メインビジュアルの画像
研究リポート
マーケティングイノベーション研究会
顧客の購買行動が激変する時代の中、コミュニケーションモデルを新たに創造し実践するため、最先端のマーケティング事例を学び、自社での展開をサポートします。
研究リポート 2023.07.25

【徹底解説!】真に価値のあるBtoBマーケティングと、広告効果を最大化する効果測定:株式会社テレシー

【第5回の趣旨】
当研究会は、「自社のファンを創造・育成するためのコミュニケーション設計を最先端事例から学ぶ」という趣旨のもと、ゲスト講師をお招きし、LTV向上の成功ポイントについて事例を交えながら紹介している。
第5回は、BtoBマーケティングおよび広告の効果測定についてテレシーに学び、パーパス経営と企業ブランディングについてたきコーポレーションIGIに学んだ。

開催日時:2023年6月16日(東京開催)

 

株式会社テレシー
代表取締役CEO 土井 健 氏

 

株式会社テレシー
取締役CPO 吉濱 正太郎 氏

 

 

はじめに

2021年に設立したテレシーは、戦略策定、クリエイティブ企画・制作、テレビCMを含むあらゆる媒体のメディアプランニング、効果測定までをワンストップでサービスを提供するマーケティング会社である。
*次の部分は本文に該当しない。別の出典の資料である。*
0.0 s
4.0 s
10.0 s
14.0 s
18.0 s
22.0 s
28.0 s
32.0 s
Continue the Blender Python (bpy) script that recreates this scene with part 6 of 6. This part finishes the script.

テレビCMを出していなかった企業のテレビCMをワンストップでサポートし、ネット広告と同じ指標で効果を可視化できることを強みとし、設立2期目で売上高63億円を突破した急成長企業だ。

 

同社の特徴は、「プラットフォーマーでもあり、広告代理店でもあり、広告主でもある」という点である。全く同じ特徴を持っている企業は業界でも少なく、だからこそ計画~運用~分析まで確かなPDCAを回すことが可能となる。

 

同社の代表取締役CEO・土井健氏と取締役CPO・吉濱正太郎氏の講話から、価値を高めるBtoBマーケティング戦略の着眼点と、広告効果を最大化するための効果検証のポイントを学んだ。

 

 


 

まなびのポイント 1:成果を出すための狙うべき「認知」の見極め

動画メディアは今日広く利用されているが、求める効果はレスポンス広告(視聴者にリアクションを頂くもの)ではなく、「認知広告」である。しかし、漠然と広いターゲットに対して認知獲得を目的とした動画広告を出すと、真の成果を出すことは難しい。

 

真の成果を出すには、「狙う認知」をあらかじめ定める必要がある。具体的には、①商品・サービスのカテゴリ認知度の高低、②サービスの認知度の高低だ。この2点をポジショニングマップとして描き出し、自社が誰の認知獲得を狙うべきかを検討することが重要である。

 

 


ポジショニングマップによる狙うべき認知ゾーン
出所:テレシー講演資料

 

 

まなびのポイント 2:“効果検証”まで設計したPDCAの「P」

PDCAの「P(プラン)」の段階でクリエイティブ領域に重きが置かれ、効果検証はPDCAの「C(チェック)」段階になってから考え始める。これは、企業が広告出稿をする際によくあるケースだ。しかし、「C」の段階で考え始めると、成功・失敗の判断が後付けになったり、そもそも成果を決める判断基準が曖昧になったりするという課題がある。

 

事前対策として、「P」の段階で調査・分析を実施し、広告実施前と実施後の差分を明らかにする。その上で、分析結果から見えた部分の改善をすることが、広告効果を最大化するために重要となる。

 




出所:テレシー講演資料

 

まなびのポイント 3:後発企業であるからこその強みを生かす

世の中の企業の大半は後発企業であり、市場に競合他社が数多く存在する。先発企業との差別化を強みとするためのポイントは、次の2つである。

 

①オセロのかどをとる

②「電博」という言葉の発明

 

①は、効果的な市場ポジショニングである。テレシーの場合は、競合が注力していないSEO対策において「テレビCM」などの主要関連ワードで検索上位に入ることや、運用型テレビCM市場調査報告書をリリースすることで、「テレシーが市場における第一人者である」というブランディングを行った。

 

②は、大手広告代理店の電通と博報堂を指す言葉である。業界2位の博報堂が生み出した言葉であり、1位の電通の頭文字と組み合わせることによって、電通と同じタイミングで自社を想起させる効果を持つ。テレシーはこの事例を基に、運用型テレビCM業界のパイオニアであるノバセルとテレシーが比較される仕組みづくりを、マーケ戦略を通して行った。